Screening for colorectal cancer (CRC) in women before the age of 50 can significantly reduce the risk of CRC compared to those who have no endoscopic screening or decide to initiate testing at age 50, according to a new study from Massachusetts General Hospital (MGH). These findings, published in JAMA Oncology, support recommendations from the American Cancer Society and the US Preventive Services Task Force over the past four years to commence screening at age 45 to address the steady increase in cases of younger-onset CRC.

“While there’s been an alarming increase in the incidence of colorectal cancer in recent decades in younger individuals, screening has largely been focused on people over 50,” says Andrew Chan, MD, MPH, a gastroenterologist and epidemiologist at MGH, and senior author of the study. “Our work provides first-of-its-kind data to show that initiating screening at a younger age can reduce an individual’s risk of colorectal cancer and the population’s overall incidence of cancer, thus demonstrating the substantial impact of earlier screening on both individual and population-wide scales.”

Among all cancers, colorectal has the third highest incidence of death in both men and women in the U.S. Even as the overall number of CRC cases has declined, the incidence among people younger than 50 — a group for whom routine screening was not recommended until only recently — increased by 51 percent from 1974 to 2013, according to epidemiological data. To evaluate the association between CRC risk and endoscopies initiated at different ages, MGH conducted a comprehensive study that included 111,801 women from the Nurses’ Health Study II, a large cohort of registered nurses residing in 14 states.

Researchers found a 50 to 60 percent lower risk of CRC among women who started endoscopy screening at age 45 compared to those who had not undergone screening at all. In addition, they learned that starting screening at ages 45 to 49 resulted in a significant reduction in the population’s actual cases of CRC diagnosed through age 60, compared to a strategy in which women began screening at ages 50 to 54. While the study was focused on women, Chan suggests the same benefits likely accrue to men, though he adds further studies are needed.

The traditional CRC screening tool is the colonoscopy, where a physician uses a flexible tube with a camera to examine the colon and rectum. This invasive technique allows for removal of polyps that could over time become malignant, and for detection of early-stage cancers that can be treated more effectively. Options for screening have expanded more recently through stool-based tests that are non-invasive and may be more convenient for individuals.

Chan points to the substantial public health implications of his team’s research. “Any trepidation that clinicians might have had about the effectiveness of CRC screening at a younger age will hopefully be allayed by these results,” he says. “Our data show that we have an effective tool to address the epidemic of colorectal cancer among younger adults, and hopefully this will encourage physicians to have a conversation about screening with their younger patients which, in turn, will motivate them to follow through and get screened.”

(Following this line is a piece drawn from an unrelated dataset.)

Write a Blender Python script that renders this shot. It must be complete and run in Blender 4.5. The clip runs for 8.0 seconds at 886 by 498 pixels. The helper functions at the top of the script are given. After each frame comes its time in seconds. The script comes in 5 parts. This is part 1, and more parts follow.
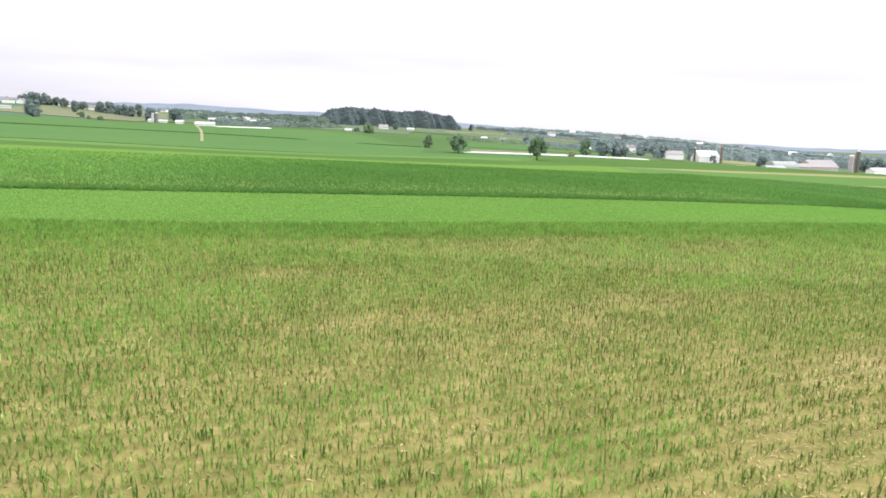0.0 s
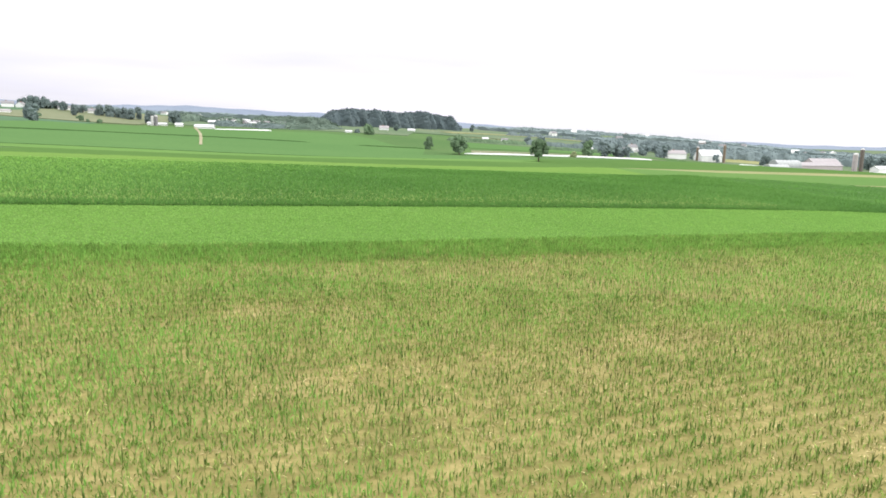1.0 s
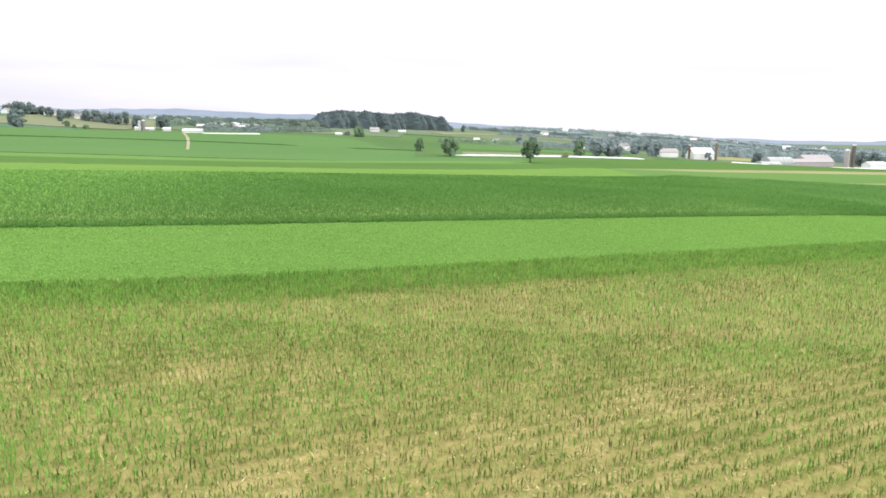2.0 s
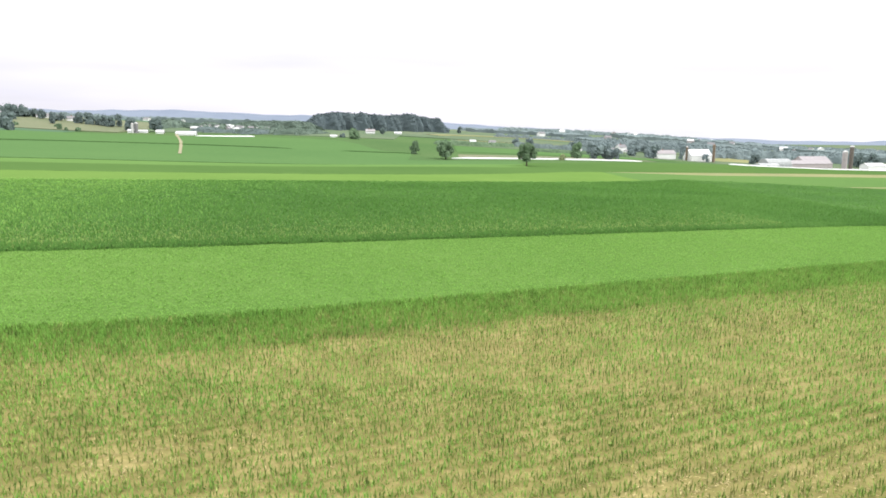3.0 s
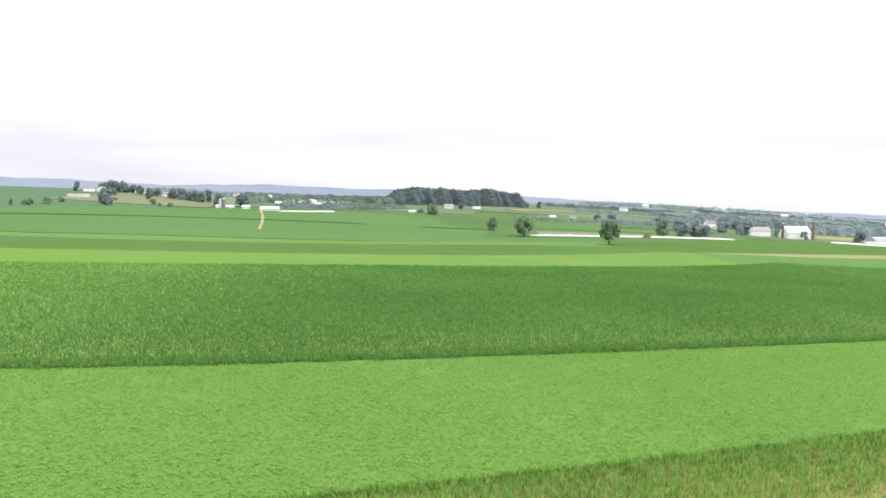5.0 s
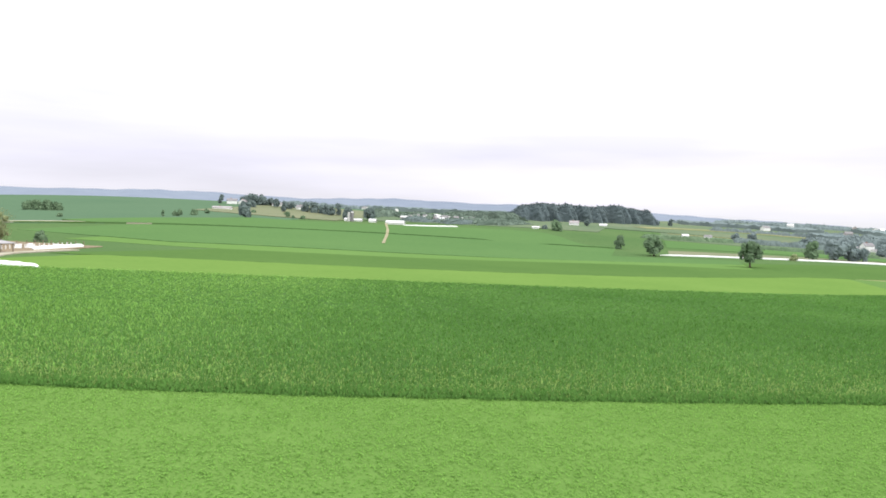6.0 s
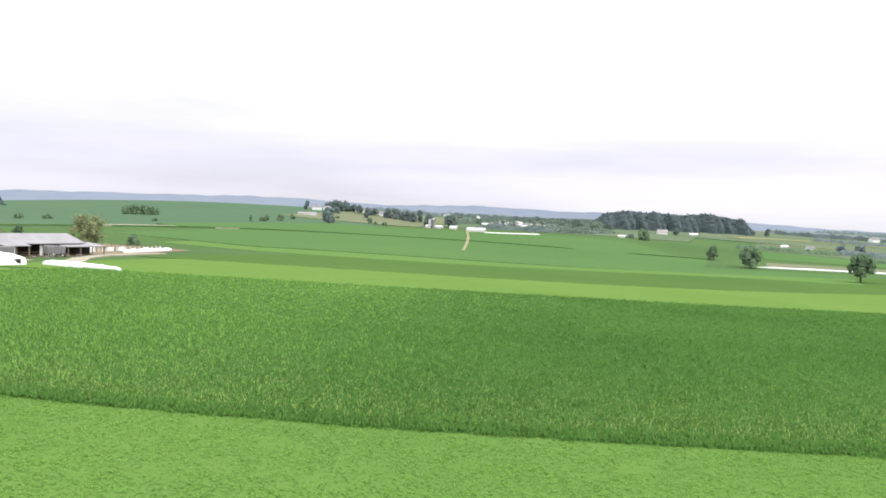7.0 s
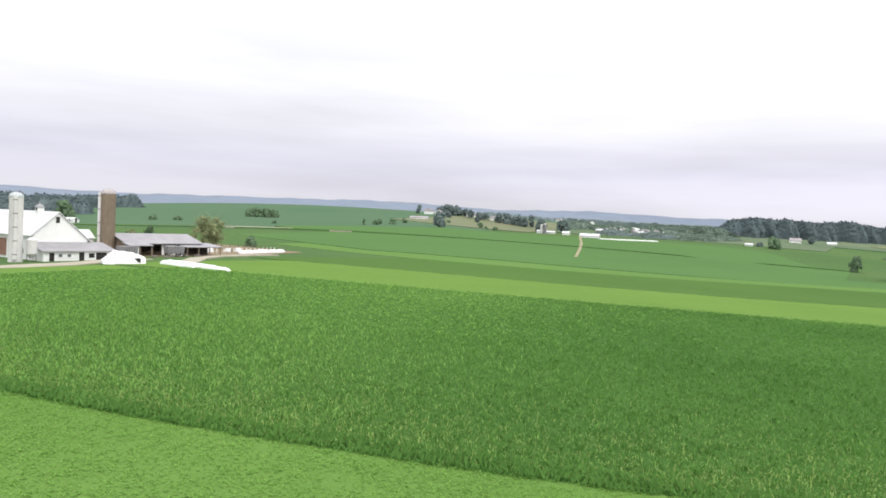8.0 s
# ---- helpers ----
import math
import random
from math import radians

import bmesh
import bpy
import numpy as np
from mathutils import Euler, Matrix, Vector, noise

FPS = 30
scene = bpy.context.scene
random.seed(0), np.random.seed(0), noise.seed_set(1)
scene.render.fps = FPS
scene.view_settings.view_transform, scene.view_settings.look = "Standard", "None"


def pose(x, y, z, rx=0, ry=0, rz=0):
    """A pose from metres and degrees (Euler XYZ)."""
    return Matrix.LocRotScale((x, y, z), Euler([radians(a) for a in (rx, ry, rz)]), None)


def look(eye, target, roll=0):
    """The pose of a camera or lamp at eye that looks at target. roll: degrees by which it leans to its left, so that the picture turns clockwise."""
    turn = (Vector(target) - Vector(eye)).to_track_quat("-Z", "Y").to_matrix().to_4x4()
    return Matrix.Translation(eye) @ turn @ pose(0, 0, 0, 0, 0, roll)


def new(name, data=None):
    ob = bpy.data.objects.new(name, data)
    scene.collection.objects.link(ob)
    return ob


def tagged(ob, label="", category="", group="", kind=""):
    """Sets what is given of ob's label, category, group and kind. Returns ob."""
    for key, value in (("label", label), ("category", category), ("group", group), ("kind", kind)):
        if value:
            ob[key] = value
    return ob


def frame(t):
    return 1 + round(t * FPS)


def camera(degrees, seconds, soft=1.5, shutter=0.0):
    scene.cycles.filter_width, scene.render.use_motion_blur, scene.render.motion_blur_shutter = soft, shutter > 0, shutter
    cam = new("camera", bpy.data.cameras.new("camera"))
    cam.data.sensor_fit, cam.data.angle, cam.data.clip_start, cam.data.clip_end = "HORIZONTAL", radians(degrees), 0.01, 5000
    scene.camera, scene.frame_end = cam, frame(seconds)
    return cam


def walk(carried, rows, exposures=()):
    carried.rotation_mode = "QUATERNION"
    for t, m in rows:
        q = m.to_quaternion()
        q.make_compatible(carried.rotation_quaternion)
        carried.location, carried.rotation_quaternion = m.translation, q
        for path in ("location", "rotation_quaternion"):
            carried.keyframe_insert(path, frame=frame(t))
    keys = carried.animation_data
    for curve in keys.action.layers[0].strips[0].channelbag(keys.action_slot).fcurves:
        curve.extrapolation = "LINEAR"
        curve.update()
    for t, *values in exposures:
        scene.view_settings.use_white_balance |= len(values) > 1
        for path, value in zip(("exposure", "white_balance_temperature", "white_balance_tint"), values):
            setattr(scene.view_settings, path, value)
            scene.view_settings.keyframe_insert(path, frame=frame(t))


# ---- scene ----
cam = camera(65.86, 8.0, 1.7)
PATH = [
    (0, look((-0.00, -0.00, 6.60), (-0.01, 98.66, -9.72), 1.54)),
    (0.5, look((0.13, 1.42, 7.05), (-0.18, 100.07, -9.34), 1.35)),
    (1, look((0.32, 3.03, 7.45), (0.01, 101.68, -8.90), 1.14)),
    (1.5, look((0.60, 4.85, 7.95), (0.65, 103.51, -8.36), 0.95)),
    (1.7, look((0.74, 5.66, 8.13), (0.96, 104.31, -8.24), 0.62)),
    (2.8, look((1.45, 9.93, 9.51), (2.55, 108.58, -6.87), 0.37)),
    (3, look((1.59, 10.84, 9.67), (2.68, 109.49, -6.64), 0.31)),
    (3.2, look((1.71, 11.82, 9.90), (3.05, 110.64, -5.36), 0.04)),
    (3.3, look((1.77, 12.33, 10.03), (3.12, 111.39, -3.61), -0.07)),
    (3.5, look((1.90, 13.36, 10.28), (3.32, 112.54, -2.44), -0.02)),
    (4, look((2.20, 16.05, 10.78), (3.83, 115.35, -0.91), -0.28)),
    (4.2, look((2.29, 17.18, 10.95), (4.03, 116.64, 0.64), -0.26)),
    (4.5, look((2.44, 18.92, 11.18), (1.45, 118.56, 2.68), -0.24)),
    (4.8, look((2.56, 20.74, 11.30), (-4.68, 120.27, 4.82), 0.11)),
    (5, look((2.66, 21.96, 11.39), (-7.89, 121.22, 5.49), 0.42)),
    (5.2, look((2.72, 23.18, 11.49), (-12.10, 121.93, 6.24), 0.69)),
    (6.3, look((2.13, 29.23, 11.79), (-29.28, 124.10, 8.15), 1.40)),
    (6.5, look((1.88, 30.33, 11.77), (-31.36, 124.58, 8.29), 1.48)),
    (7, look((1.07, 33.30, 11.85), (-38.42, 125.11, 8.61), 1.83)),
    (7.5, look((0.07, 36.27, 11.85), (-46.26, 124.84, 8.71), 2.18)),
    (8, look((-1.01, 39.16, 11.79), (-54.88, 123.35, 8.66), 2.46)),
]
walk(cam, PATH, [(0.0, 0.0), (1.5, 0.03), (4.5, 0.02), (6.5, -0.11), (7.5, -0.20), (8.0, -0.31)])

# ---- world: a bright, thinly overcast sky ----
SUN_EL, SUN_AZ = radians(50), radians(112)
world = bpy.data.worlds.new("overcast_sky")
scene.world = world
world.use_nodes = True
wn, wl = world.node_tree.nodes, world.node_tree.links
bg = wn["Background"]
sky = wn.new("ShaderNodeTexSky")
sky.sky_type, sky.sun_disc, sky.sun_elevation, sky.sun_rotation = "NISHITA", False, SUN_EL, SUN_AZ
skyv = wn.new("ShaderNodeVectorMath")
skyv.operation = "SCALE"
skyv.inputs["Scale"].default_value = 0.10
wl.new(sky.outputs[0], skyv.inputs[0])
tc = wn.new("ShaderNodeTexCoord")
sep = wn.new("ShaderNodeSeparateXYZ")
wl.new(tc.outputs["Generated"], sep.inputs[0])
# height ramp: an overcast sky is three to four times brighter overhead than at the horizon
ramp = wn.new("ShaderNodeValToRGB")
els = ramp.color_ramp.elements
els[0].position, els[0].color = 0.0, (0.30, 0.30, 0.315, 1)
els[1].position, els[1].color = 1.0, (1.0, 1.0, 1.02, 1)
for pos, col in ((0.04, (0.31, 0.302, 0.338, 1)), (0.085, (0.305, 0.296, 0.342, 1)), (0.15, (0.38, 0.375, 0.40, 1)), (0.3, (0.52, 0.52, 0.53, 1))):
    e = els.new(pos)
    e.color = col
wl.new(sep.outputs["Z"], ramp.inputs[0])
mp = wn.new("ShaderNodeMapping")
mp.inputs["Scale"].default_value = (1.0, 1.0, 8.0)
mp.inputs["Location"].default_value = (3.4, 1.2, 0.3)
wl.new(tc.outputs["Generated"], mp.inputs[0])
cl = wn.new("ShaderNodeTexNoise")
cl.inputs["Scale"].default_value, cl.inputs["Detail"].default_value, cl.inputs["Roughness"].default_value = 1.5, 5.0, 0.52
wl.new(mp.outputs[0], cl.inputs["Vector"])
clr = wn.new("ShaderNodeMapRange")
for key, val in (("From Min", 0.36), ("From Max", 0.62), ("To Min", 0.92), ("To Max", 1.12)):
    clr.inputs[key].default_value = val
wl.new(cl.outputs[0], clr.inputs["Value"])
mul = wn.new("ShaderNodeVectorMath")
mul.operation = "MULTIPLY"
wl.new(ramp.outputs[0], mul.inputs[0])
wl.new(clr.outputs[0], mul.inputs[1])
gain = wn.new("ShaderNodeVectorMath")
gain.operation = "SCALE"
gain.inputs["Scale"].default_value = 3.0
wl.new(mul.outputs[0], gain.inputs[0])
mixs = wn.new("ShaderNodeMix")
mixs.data_type = "RGBA"
mixs.inputs["Factor"].default_value = 0.9
wl.new(skyv.outputs[0], mixs.inputs["A"])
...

Chan is chief of the Clinical and Translational Epidemiological Unit at MGH, and director of Epidemiology, Mass General Cancer Center, and the Daniel K. Podolsky Professor of Medicine. Lead author Wenjie Ma, ScD is an instructor in Medicine, and co-senior author Mingyang Song, MD, is assistant professor of Medicine, both in the Clinical and Translational Epidemiology Unit at MGH.

The study was funded by the National Cancer Institute and National Institutes of Health.